McPherson sees African-American culture as integrally connected with the “white” culture. He doesn’t consider himself a “black writer” but rather thinks of himself in relation to other practitioners of the American tradition of short fiction. He rejects the notion that black or white fiction must necessarily concern certain black or white topics. Indeed, his concern is to record stories that might be lost because of such conformity.

In his 50-plus years in journalism, Bill Shipp has become one of the country’s premier political commentators, whose pronouncements and predictions are heeded by policymakers and activists at all levels of government.

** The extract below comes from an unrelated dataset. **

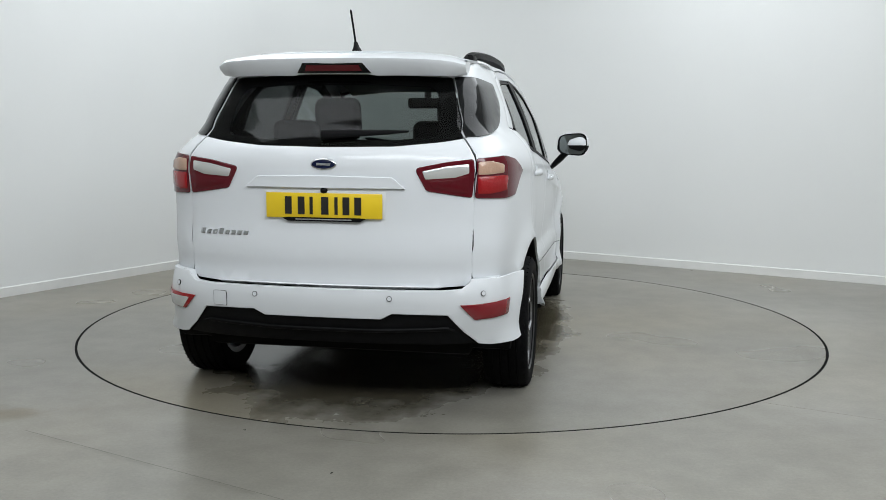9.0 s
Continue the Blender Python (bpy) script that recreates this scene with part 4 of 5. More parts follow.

In 1953, he wrote sharply critical editorials and columns in The Red and Black protesting the decision by Georgia Gov. Herman Talmadge and the board of regents to bar Horace T. Ward’s enrollment at UGA.

Shipp spent three decades writing and editing at the Atlanta Journal-Constitution. He covered political campaigns, the civil rights movement and the early days of the space program. He broke the story that Jimmy Carter planned to run for president.

Shipp has two books to his credit, including “Murder at Broad River Bridge: The Slaying of Lemuel Penn by Members of the Ku Klux Klan” (1981), a nonfiction account of the 1964 murder of Lemuel Penn, a black lieutenant colonel in the army reserves who, on his way home to Washington, D.C., was shot to death near the Oglethorpe-Madison county line by Athens members of the Ku Klux Klan.

Shipp’s papers are held at the Richard B. Russell Library for Political Research and Studies at UGA.

The Georgia Writers Hall of Fame induction ceremony is a part of the UGA Spotlight on the Arts, which fosters awareness and appreciation of the arts and an environment conducive to artistic innovation.